The warning was part of an extensive effort by the bureau to alert members of Congress and at least one conservative media outlet, One America News, that they faced a risk of being used to further Russia's attempt to influence the election's outcome, said several current and former U.S. officials. All spoke on the condition of anonymity because the matter remains highly sensitive. Giuliani received the FBI's warning while deeply involved with former president Donald Trump's 2020 reelection campaign and related activities in Ukraine to surface unflattering or incriminating information about the Biden family.

Meanwhile, the Times claimed Giuliani had received a "defensive briefing" in which FBI agents were "cautioning him that some of the information he was pushing on the Biden family was tainted by Russian intelligence's efforts to spread disinformation."

Giuliani flatly denied the allegations.

Giuliani's attorney, Robert Costello, told CNN, "This story is totally false according to Mayor Giuliani.

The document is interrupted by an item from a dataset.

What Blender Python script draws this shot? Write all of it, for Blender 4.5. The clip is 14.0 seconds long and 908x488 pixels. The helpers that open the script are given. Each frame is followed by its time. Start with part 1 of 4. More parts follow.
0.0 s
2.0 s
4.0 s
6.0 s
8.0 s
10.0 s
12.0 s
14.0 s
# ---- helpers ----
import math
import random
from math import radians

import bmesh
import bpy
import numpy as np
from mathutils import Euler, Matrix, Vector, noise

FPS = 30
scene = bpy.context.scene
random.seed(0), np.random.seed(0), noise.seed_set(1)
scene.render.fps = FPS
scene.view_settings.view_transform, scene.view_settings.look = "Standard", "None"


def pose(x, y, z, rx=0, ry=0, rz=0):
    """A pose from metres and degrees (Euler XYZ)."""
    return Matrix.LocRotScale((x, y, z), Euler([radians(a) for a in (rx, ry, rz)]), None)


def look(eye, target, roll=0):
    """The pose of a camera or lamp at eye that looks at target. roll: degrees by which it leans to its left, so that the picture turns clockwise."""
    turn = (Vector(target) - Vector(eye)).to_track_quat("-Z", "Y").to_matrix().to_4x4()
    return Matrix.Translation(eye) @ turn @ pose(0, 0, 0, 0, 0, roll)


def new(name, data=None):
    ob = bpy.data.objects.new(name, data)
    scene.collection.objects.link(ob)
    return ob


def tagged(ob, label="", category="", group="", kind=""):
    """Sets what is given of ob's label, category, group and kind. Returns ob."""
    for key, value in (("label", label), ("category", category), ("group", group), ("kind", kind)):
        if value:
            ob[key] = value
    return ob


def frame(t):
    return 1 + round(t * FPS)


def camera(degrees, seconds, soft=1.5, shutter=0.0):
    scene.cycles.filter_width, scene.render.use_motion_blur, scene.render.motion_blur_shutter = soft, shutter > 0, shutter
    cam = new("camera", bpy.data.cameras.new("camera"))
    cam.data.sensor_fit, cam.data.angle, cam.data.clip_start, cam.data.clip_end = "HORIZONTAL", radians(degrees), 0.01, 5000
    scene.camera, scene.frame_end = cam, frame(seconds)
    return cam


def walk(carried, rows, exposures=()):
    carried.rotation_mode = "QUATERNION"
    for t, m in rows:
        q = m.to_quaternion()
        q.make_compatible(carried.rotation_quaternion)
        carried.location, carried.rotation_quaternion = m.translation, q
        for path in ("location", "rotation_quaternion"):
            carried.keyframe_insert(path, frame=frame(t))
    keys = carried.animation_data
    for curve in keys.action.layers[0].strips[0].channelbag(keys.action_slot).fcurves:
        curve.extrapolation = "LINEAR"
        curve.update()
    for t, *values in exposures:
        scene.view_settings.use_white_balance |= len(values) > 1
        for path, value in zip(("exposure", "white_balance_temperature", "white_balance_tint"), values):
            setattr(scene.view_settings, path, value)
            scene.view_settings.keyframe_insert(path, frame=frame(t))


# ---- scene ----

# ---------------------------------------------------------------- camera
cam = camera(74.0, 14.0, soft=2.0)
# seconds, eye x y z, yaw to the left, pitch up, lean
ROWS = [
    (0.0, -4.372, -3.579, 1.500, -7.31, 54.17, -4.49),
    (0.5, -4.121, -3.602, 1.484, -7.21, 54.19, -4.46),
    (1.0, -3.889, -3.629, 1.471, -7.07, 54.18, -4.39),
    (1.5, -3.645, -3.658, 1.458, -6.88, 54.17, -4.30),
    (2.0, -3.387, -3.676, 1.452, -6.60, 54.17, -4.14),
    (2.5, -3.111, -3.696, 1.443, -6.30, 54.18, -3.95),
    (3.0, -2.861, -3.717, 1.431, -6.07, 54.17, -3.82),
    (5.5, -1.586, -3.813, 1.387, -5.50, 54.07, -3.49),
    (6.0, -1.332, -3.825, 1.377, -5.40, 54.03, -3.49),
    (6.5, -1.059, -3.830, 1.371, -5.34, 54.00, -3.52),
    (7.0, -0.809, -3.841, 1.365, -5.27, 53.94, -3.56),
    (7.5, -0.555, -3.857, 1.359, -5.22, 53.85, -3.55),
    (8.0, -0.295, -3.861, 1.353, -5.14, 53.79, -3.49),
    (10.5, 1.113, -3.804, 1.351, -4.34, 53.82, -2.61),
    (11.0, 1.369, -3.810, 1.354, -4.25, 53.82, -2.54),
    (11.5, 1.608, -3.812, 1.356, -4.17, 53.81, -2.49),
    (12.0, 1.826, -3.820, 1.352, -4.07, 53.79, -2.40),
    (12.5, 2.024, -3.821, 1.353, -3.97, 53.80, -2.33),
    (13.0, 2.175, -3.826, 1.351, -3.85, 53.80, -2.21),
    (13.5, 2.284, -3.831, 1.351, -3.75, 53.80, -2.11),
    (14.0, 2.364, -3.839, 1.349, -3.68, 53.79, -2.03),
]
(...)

He never received any such briefing."

What did the retraction say?

The Post issued a retraction acknowledging that neither Giuliani nor OAN received warnings from the FBI as the newspaper initially claimed.

At the top of the story, an editor's note reads:

Correction: An earlier version of this story, published Thursday, incorrectly reported that One America News was warned by the FBI that it was the target of a Russian influence operation. That version also said the FBI had provided a similar warning to Rudolph W. Giuliani, which he has since disputed. This version has been corrected to remove assertions that OAN and Giuliani received the warnings.

The Times, on the other hand, initially edited out their claims about Giuliani having received a warning from the FBI without including an editor's note explaining the correction.

However, the newspaper later added the following note at the bottom of its story, "An earlier version of this article misstated whether Rudolph W. Giuliani received a formal warning from the F.B.I. about Russian disinformation. Mr. Giuliani did not receive such a so-called defensive briefing."

Update: NYT has added a proper correction. https://t.co/VcddrQABl8

— Oliver Darcy (@oliverdarcy) 1619893601.0

A spokesperson for the New York Times claimed editors delayed including a correction notice because they needed to deliberate "correction language."

"We decided to update the story as quickly as possible to stop perpetuating the incorrect information while we reviewed correction language," the spokesperson said.